DIRECTIONS FOR THIS TASK
Look through the data below and return each line where "that" appears.

DATASET CONTENT
== == ==

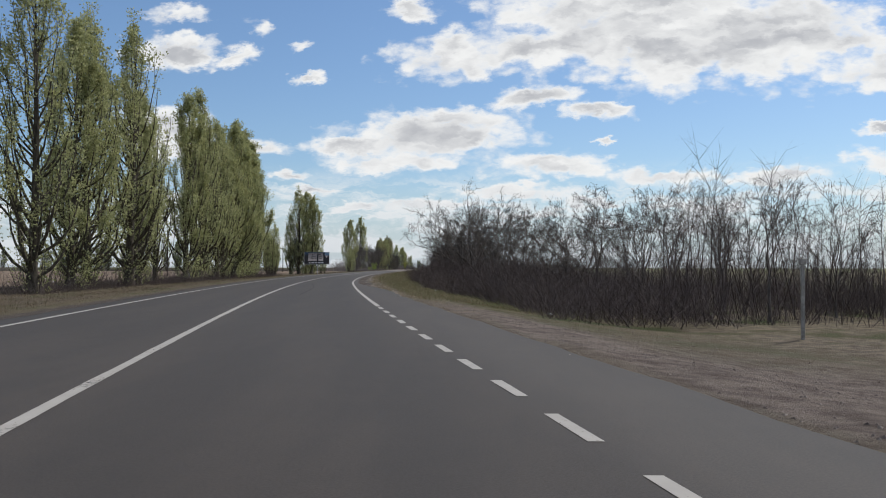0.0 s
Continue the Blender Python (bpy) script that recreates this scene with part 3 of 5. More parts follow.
# ---- trees ----
def bare_tree(name, seed, height, label, forks=4, lean=(0.0, 0.0), spread=0.75, trunk_share=0.26, dense=1.0, lime=0.0, category="tree", group="", radius=None, side=(), last=5, kink=1.0):
    """A leafless tree: a trunk that forks into kinked limbs, each of which forks again and again down to crooked twigs."""
    rng = random.Random(seed)
    wood, boughs, twigs = Soup(), Soup(), Soup()
    r0 = radius or height * 0.0155
    base = limb(rng, Vector((0, 0, -0.15)), Vector((lean[0], lean[1], 1)), height * trunk_share, 6, 0.07, 0.02)
    rad = [r0 * k for k in (1.5, 1.12, 1.02, 0.96, 0.93, 0.90, 0.84)]
    wood.tube(base, rad, 10)

    def tuft(a, d, n, count):
        for _ in range(count):
            w = limb(rng, a, d * 0.7 + rand_dir(rng) * 0.8, n * rng.uniform(0.5, 1.1), 2, 0.45, 0.03)
            twigs.tube(w, [0.009, 0.007, 0.003], 3)
            for _ in range(2):
                at, e = along(w, rng.uniform(0.25, 0.95))
                twigs.spike(at, at + (e * 0.6 + rand_dir(rng) * 0.8).normalized() * n * rng.uniform(0.3, 0.6), 0.0065)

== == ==

WRITTEN RESPONSE
Continue the Blender Python (bpy) script that recreates this scene with part 3 of 5. More parts follow.
    """A leafless tree: a trunk that forks into kinked limbs, each of which forks again and again down to crooked twigs."""